Animazioni ottime, anche se siamo lontani dagli ambienti fiabeschi che lasciavano a bocca aperta dei vari Ponyo Sulla Scogliera, La Città Incantata e via dicendo. Sebbene la storia ricordi, come detto durante il film da Shun il più “classico degli sceneggiati di terz’ordine”, l’atmosfera rilassante di quotidianità, l’ambientazione scolastica, gli intrecci tra i vari personaggi, e le caratterizzazioni di questi ultimi, rendono il film tutto sommato un ottimo prodotto. Aggiungeteci le musiche (qui non affidate al classico Joe Hisaishi bensì a Satoshi Takebe), che spaziano positivamente dallo strumentalismo del pianoforte al sax, passando poi per il clarinetto e la fisarmonica.

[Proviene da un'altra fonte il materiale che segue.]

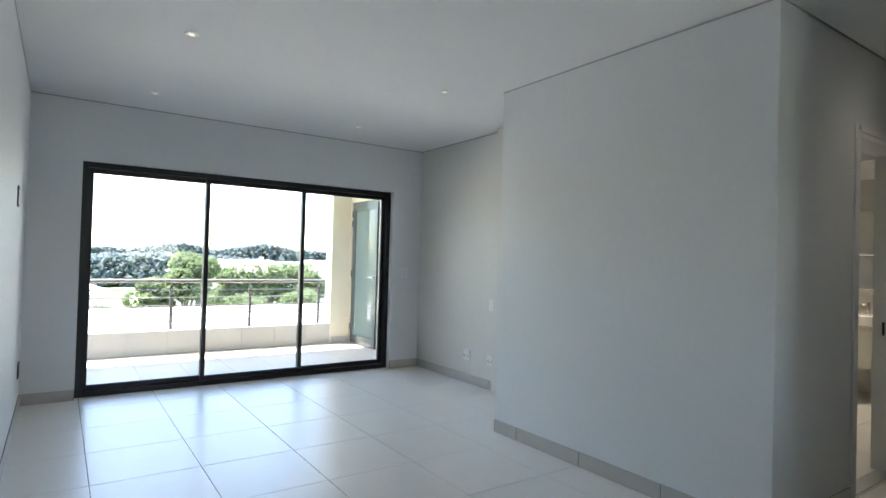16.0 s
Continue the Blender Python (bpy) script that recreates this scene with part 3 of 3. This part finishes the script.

La collaborazione tra Gorou e Hayao, tra padre e figlio. Il vecchio e il nuovo che si fondono insieme. Il primo che dà la spinta al secondo per balzare in avanti. L’innovazione che arriva grazie all’esperienza del passato. La tematica più marcata nella pellicola, manco a farlo apposta.
La mancanza di molti dei canoni abituali dello studio, come ad esempio il rapporto con la natura, rendono La Collina Dei Papaveri uno di quei film meno vicini al collaudato “classicismo ghibliano”.
Ma non per questo lo rendono un pessimo film.